I know that you are fluent in English, Japanese, Cantonese, and Mandarin…a quality about you that keeps me in awe.
I know that you can play the guitar and several other musical instruments whose names i forget…mainly chinese instruments.
I know that you are an incredible singer because your voice is heavenly…it soothes every muscle in my body…you are my sunshine~
I know that you are a hard working, outspoken, and devoted woman who truly loves those close to you…even though you try to put up a front to shield your true emotions.
I know that you are an amazing writer who loves reading fiction novels such as the Harry Potter series and other manga based novels.
I know that your artistic abilities are out of this world which highlights your creativity and imagination.
I know that you easily forget simple things such as what I said to you the other day but I know that you have a lot of things on your mind which are far more important.
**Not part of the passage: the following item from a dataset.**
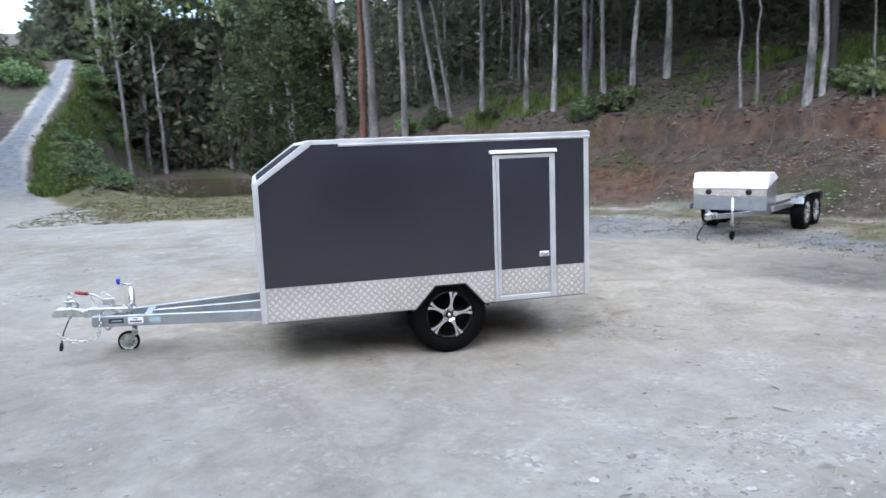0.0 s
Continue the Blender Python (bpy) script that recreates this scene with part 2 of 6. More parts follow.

I know that you may be hard-headed at times but you’re secretly a softy whose heart is bigger than the Pomeranian you want.
I know that you want to travel the world because you’re easily inspired by the vast beauties of nature…you truly are something special.
I know that you hate Hello Kitty because your mom would always spoil you with all these Hello Kitty merchandise.
I know that you’ve experienced a rough childhood…in all it’s ugliness but I’m proud of you for pushing forward to become the amazing human being you are today.
I know that your favorite color is blue and that you hate pink…no matter how cute you may look in it.
I know that you despise math…in all it’s complexities but love English and Japanese for the beauty of language.
I know that you love having your hair stroked gently as you drift off to dreamland.
I know that you like to bake cookies and cupcakes with your friends.
I know that you are easily influenced by people around you…something that I observed after being with you for so long.
I know that you deserve better than the best because you are so unique in all your greatness and the only word to describe you is….Perfection.